==== Provided material ====
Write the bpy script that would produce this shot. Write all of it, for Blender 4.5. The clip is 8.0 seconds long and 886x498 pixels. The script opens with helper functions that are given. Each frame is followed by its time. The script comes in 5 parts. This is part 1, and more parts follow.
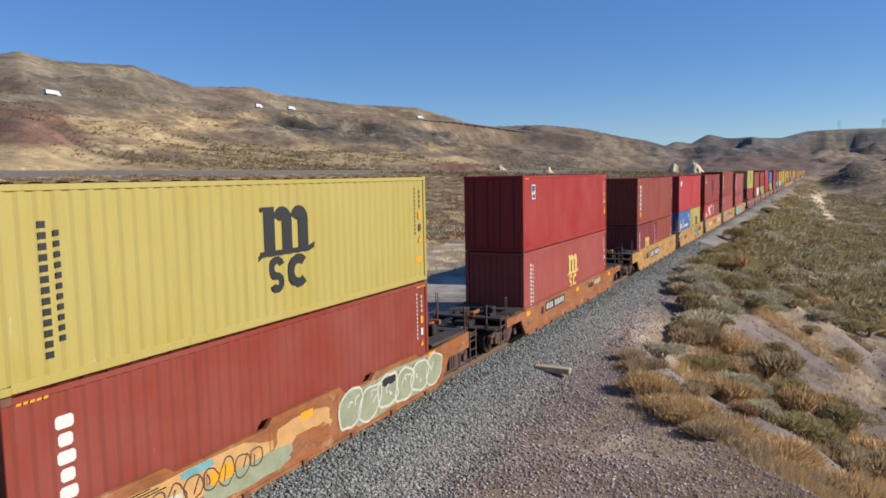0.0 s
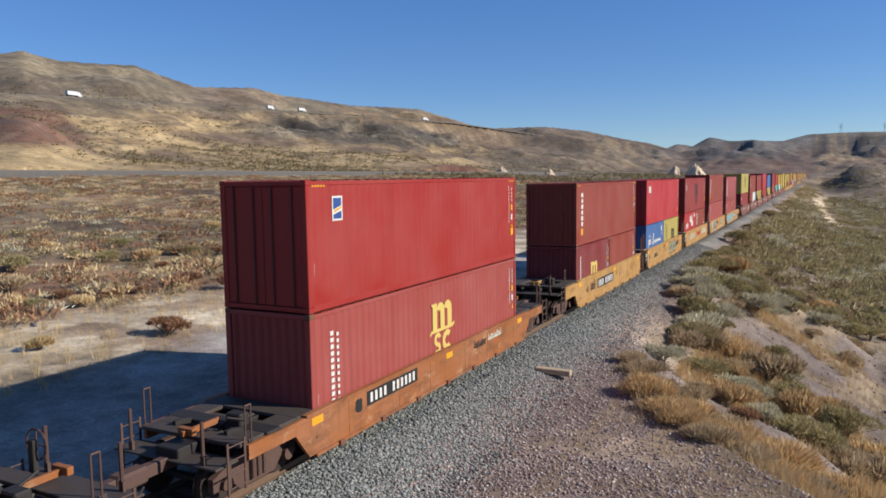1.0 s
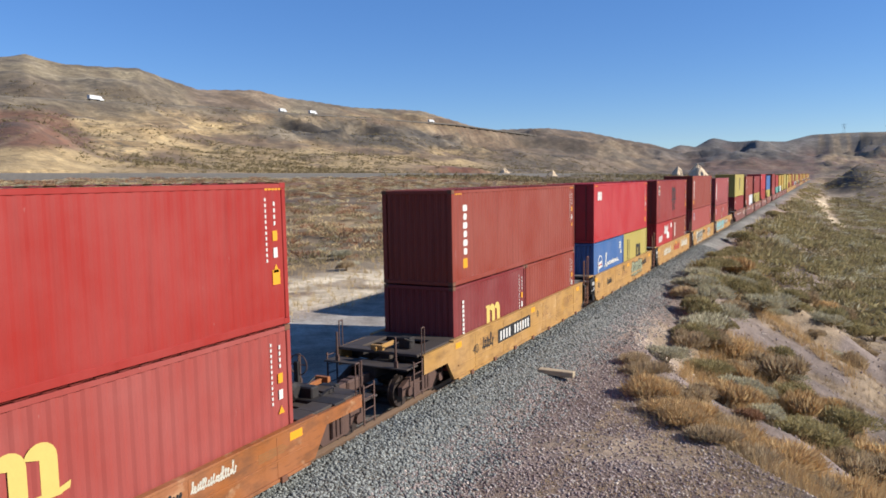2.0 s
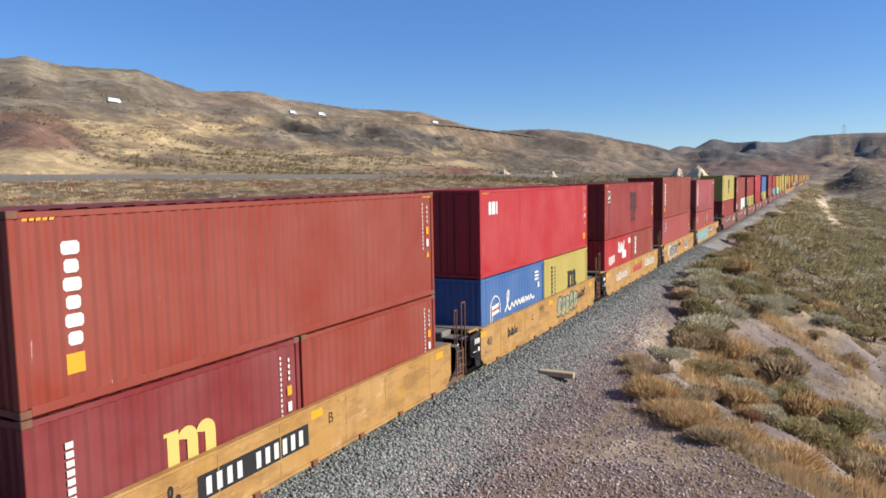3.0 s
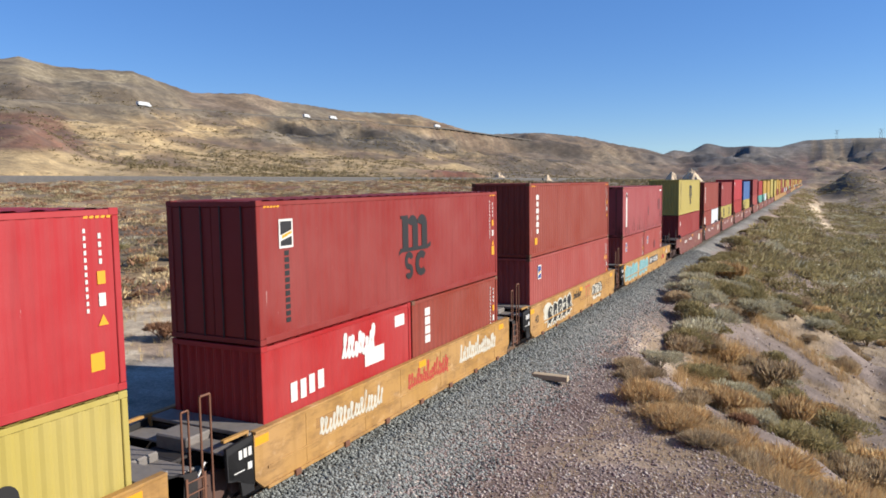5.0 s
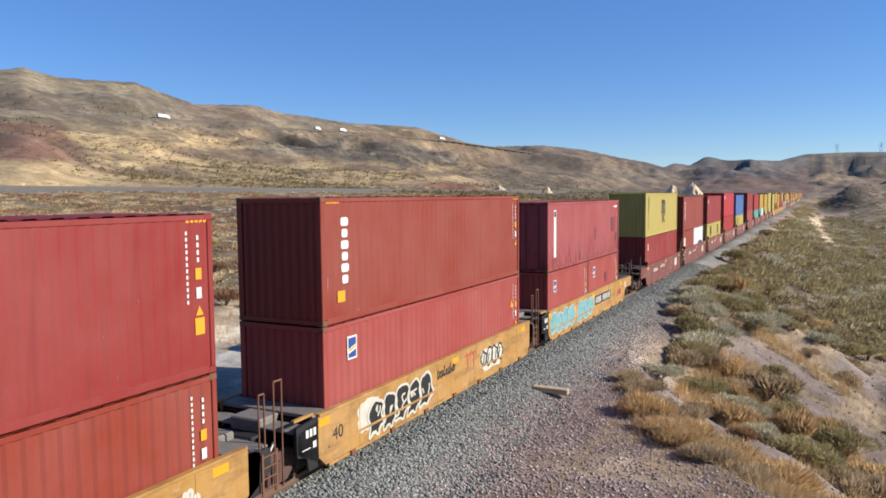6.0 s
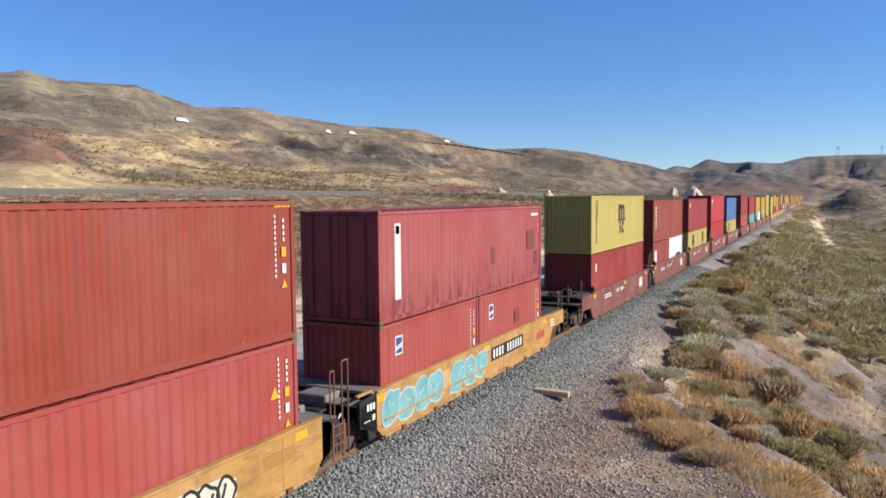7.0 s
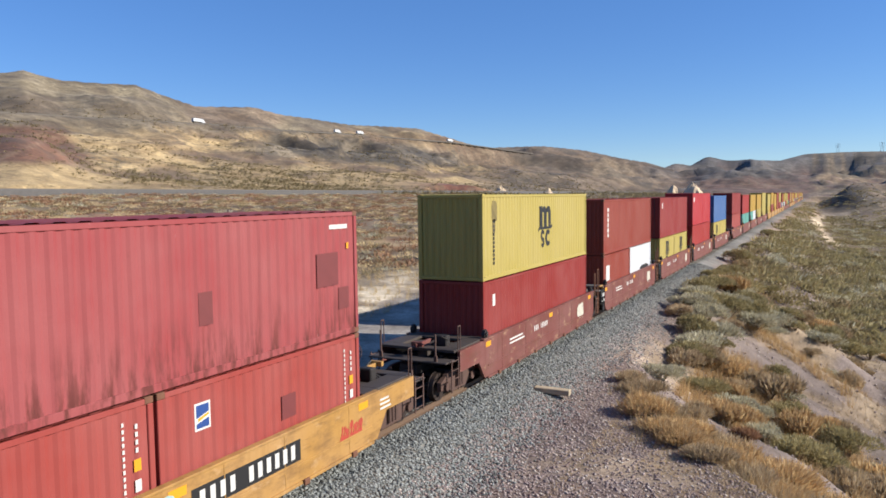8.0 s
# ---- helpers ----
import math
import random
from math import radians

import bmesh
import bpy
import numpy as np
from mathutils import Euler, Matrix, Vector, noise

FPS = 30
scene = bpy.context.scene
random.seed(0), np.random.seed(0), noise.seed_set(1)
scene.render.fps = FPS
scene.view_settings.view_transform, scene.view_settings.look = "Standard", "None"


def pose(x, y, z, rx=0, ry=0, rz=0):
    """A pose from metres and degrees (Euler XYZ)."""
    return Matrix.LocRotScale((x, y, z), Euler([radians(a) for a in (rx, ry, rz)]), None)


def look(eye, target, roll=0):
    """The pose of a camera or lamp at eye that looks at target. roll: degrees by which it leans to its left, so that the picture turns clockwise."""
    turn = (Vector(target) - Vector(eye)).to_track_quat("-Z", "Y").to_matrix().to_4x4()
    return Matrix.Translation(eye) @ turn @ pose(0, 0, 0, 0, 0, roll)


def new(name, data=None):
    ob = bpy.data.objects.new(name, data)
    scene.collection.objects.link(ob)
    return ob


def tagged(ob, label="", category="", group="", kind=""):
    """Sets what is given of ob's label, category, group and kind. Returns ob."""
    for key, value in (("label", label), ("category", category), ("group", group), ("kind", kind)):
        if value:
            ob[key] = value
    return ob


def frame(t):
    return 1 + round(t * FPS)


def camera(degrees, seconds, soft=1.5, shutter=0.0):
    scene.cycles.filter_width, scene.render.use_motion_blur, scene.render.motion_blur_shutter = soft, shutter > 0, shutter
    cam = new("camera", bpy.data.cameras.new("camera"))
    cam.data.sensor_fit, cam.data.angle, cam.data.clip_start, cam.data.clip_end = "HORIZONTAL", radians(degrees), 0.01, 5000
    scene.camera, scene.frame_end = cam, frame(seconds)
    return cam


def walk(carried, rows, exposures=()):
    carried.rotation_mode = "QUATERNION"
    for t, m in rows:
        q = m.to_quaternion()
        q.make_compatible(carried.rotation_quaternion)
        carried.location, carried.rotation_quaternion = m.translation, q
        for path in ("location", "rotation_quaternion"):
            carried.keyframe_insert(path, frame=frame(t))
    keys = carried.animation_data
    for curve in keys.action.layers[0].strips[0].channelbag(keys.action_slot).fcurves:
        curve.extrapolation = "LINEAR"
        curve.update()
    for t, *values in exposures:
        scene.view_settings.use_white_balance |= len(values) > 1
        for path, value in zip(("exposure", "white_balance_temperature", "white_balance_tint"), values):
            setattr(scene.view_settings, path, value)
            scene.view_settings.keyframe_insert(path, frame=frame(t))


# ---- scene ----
# The origin lies on the track's centre line at rail height; the track runs along +Y.
EYE = Vector((10.908, 0.0, 6.154))
SPEED = 13.1          # the train's speed towards -Y, metres a second


def view(yaw, pitch, roll):
    """The camera's pose: yaw to the left of +Y, pitch upwards, roll, in degrees."""
    y, p = radians(yaw), radians(pitch)
    way = Vector((-math.sin(y) * math.cos(p), math.cos(y) * math.cos(p), math.sin(p)))
    return look(EYE, EYE + way * 50, roll)


cam = camera(62.50, 8.0, soft=1.7)
PATH = [
    (0.0, 27.019, -5.622, -1.088), (0.5, 26.974, -5.556, -1.110), (1.0, 27.099, -5.501, -0.833),
    (1.5, 27.228, -5.426, -0.916), (3.0, 27.316, -5.288, -1.059), (3.5, 27.160, -5.321, -0.701),
    (4.0, 27.039, -5.316, -0.586), (4.5, 26.867, -5.312, -0.866), (6.0, 26.901, -4.122, -0.541),
    (6.5, 26.968, -3.998, -0.545), (7.0, 26.960, -3.927, -0.536), (7.5, 26.953, -3.899, -0.833),
    (8.0, 26.979, -4.027, -0.771)]
walk(cam, [(t, view(a, b, c)) for t, a, b, c in PATH], exposures=[(0.0, 0.50, 5980, 10), (1.0, 0.50, 5980, 10), (1.5, 0.62, 5980, 10), (3.0, 0.74, 5980, 10), (8.0, 0.78, 5980, 10)])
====
## Exercise description:
Skip every picture and return the lines above from the top through the one that contains "pose from metres".

## Result below:
Write the bpy script that would produce this shot. Write all of it, for Blender 4.5. The clip is 8.0 seconds long and 886x498 pixels. The script opens with helper functions that are given. Each frame is followed by its time. The script comes in 5 parts. This is part 1, and more parts follow.
0.0 s
1.0 s
2.0 s
3.0 s
5.0 s
6.0 s
7.0 s
8.0 s
# ---- helpers ----
import math
import random
from math import radians

import bmesh
import bpy
import numpy as np
from mathutils import Euler, Matrix, Vector, noise

FPS = 30
scene = bpy.context.scene
random.seed(0), np.random.seed(0), noise.seed_set(1)
scene.render.fps = FPS
scene.view_settings.view_transform, scene.view_settings.look = "Standard", "None"


def pose(x, y, z, rx=0, ry=0, rz=0):
    """A pose from metres and degrees (Euler XYZ)."""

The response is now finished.